GOAL
Present the following data again exactly as it is shown.
───── COLLECTED MATERIAL ─────
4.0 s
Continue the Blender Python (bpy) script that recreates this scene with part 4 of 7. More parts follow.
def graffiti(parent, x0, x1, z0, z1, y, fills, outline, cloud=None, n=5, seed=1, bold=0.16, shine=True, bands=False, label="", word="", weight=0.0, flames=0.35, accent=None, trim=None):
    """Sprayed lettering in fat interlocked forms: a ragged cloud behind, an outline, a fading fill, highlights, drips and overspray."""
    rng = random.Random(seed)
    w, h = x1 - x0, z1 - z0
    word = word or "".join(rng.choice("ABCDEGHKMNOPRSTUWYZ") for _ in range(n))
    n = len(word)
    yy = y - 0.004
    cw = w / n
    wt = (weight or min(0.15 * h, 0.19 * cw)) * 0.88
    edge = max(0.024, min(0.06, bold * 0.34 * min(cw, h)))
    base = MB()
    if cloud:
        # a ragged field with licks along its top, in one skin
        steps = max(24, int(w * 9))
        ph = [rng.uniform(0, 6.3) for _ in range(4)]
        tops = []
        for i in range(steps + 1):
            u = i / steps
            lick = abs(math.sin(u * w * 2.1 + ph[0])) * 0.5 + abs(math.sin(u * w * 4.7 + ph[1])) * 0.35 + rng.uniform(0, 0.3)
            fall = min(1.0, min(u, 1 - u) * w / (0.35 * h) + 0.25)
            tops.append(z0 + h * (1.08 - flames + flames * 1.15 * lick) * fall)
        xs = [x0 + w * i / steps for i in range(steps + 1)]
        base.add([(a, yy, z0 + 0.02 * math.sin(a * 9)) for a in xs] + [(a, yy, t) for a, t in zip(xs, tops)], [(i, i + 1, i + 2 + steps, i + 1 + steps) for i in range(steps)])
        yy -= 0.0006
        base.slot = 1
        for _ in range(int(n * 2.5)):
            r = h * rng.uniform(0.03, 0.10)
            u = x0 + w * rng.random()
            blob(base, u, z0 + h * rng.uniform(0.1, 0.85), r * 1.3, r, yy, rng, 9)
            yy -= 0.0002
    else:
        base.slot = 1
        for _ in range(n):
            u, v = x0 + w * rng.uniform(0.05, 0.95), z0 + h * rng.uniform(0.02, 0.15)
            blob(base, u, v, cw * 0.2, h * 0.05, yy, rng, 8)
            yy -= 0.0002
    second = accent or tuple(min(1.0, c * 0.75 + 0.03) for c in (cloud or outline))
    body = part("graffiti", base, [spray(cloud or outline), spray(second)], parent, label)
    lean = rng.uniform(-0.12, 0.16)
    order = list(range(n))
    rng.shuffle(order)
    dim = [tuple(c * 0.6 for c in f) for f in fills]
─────
CORRECT RESPONSE
4.0 s
Continue the Blender Python (bpy) script that recreates this scene with part 4 of 7. More parts follow.
def graffiti(parent, x0, x1, z0, z1, y, fills, outline, cloud=None, n=5, seed=1, bold=0.16, shine=True, bands=False, label="", word="", weight=0.0, flames=0.35, accent=None, trim=None):
    """Sprayed lettering in fat interlocked forms: a ragged cloud behind, an outline, a fading fill, highlights, drips and overspray."""
    rng = random.Random(seed)
    w, h = x1 - x0, z1 - z0
    word = word or "".join(rng.choice("ABCDEGHKMNOPRSTUWYZ") for _ in range(n))
    n = len(word)
    yy = y - 0.004
    cw = w / n
    wt = (weight or min(0.15 * h, 0.19 * cw)) * 0.88
    edge = max(0.024, min(0.06, bold * 0.34 * min(cw, h)))
    base = MB()
    if cloud:
        # a ragged field with licks along its top, in one skin
        steps = max(24, int(w * 9))
        ph = [rng.uniform(0, 6.3) for _ in range(4)]
        tops = []
        for i in range(steps + 1):
            u = i / steps
            lick = abs(math.sin(u * w * 2.1 + ph[0])) * 0.5 + abs(math.sin(u * w * 4.7 + ph[1])) * 0.35 + rng.uniform(0, 0.3)
            fall = min(1.0, min(u, 1 - u) * w / (0.35 * h) + 0.25)
            tops.append(z0 + h * (1.08 - flames + flames * 1.15 * lick) * fall)
        xs = [x0 + w * i / steps for i in range(steps + 1)]
        base.add([(a, yy, z0 + 0.02 * math.sin(a * 9)) for a in xs] + [(a, yy, t) for a, t in zip(xs, tops)], [(i, i + 1, i + 2 + steps, i + 1 + steps) for i in range(steps)])
        yy -= 0.0006
        base.slot = 1
        for _ in range(int(n * 2.5)):
            r = h * rng.uniform(0.03, 0.10)
            u = x0 + w * rng.random()
            blob(base, u, z0 + h * rng.uniform(0.1, 0.85), r * 1.3, r, yy, rng, 9)
            yy -= 0.0002
    else:
        base.slot = 1
        for _ in range(n):
            u, v = x0 + w * rng.uniform(0.05, 0.95), z0 + h * rng.uniform(0.02, 0.15)
            blob(base, u, v, cw * 0.2, h * 0.05, yy, rng, 8)
            yy -= 0.0002
    second = accent or tuple(min(1.0, c * 0.75 + 0.03) for c in (cloud or outline))
    body = part("graffiti", base, [spray(cloud or outline), spray(second)], parent, label)
    lean = rng.uniform(-0.12, 0.16)
    order = list(range(n))
    rng.shuffle(order)
    dim = [tuple(c * 0.6 for c in f) for f in fills]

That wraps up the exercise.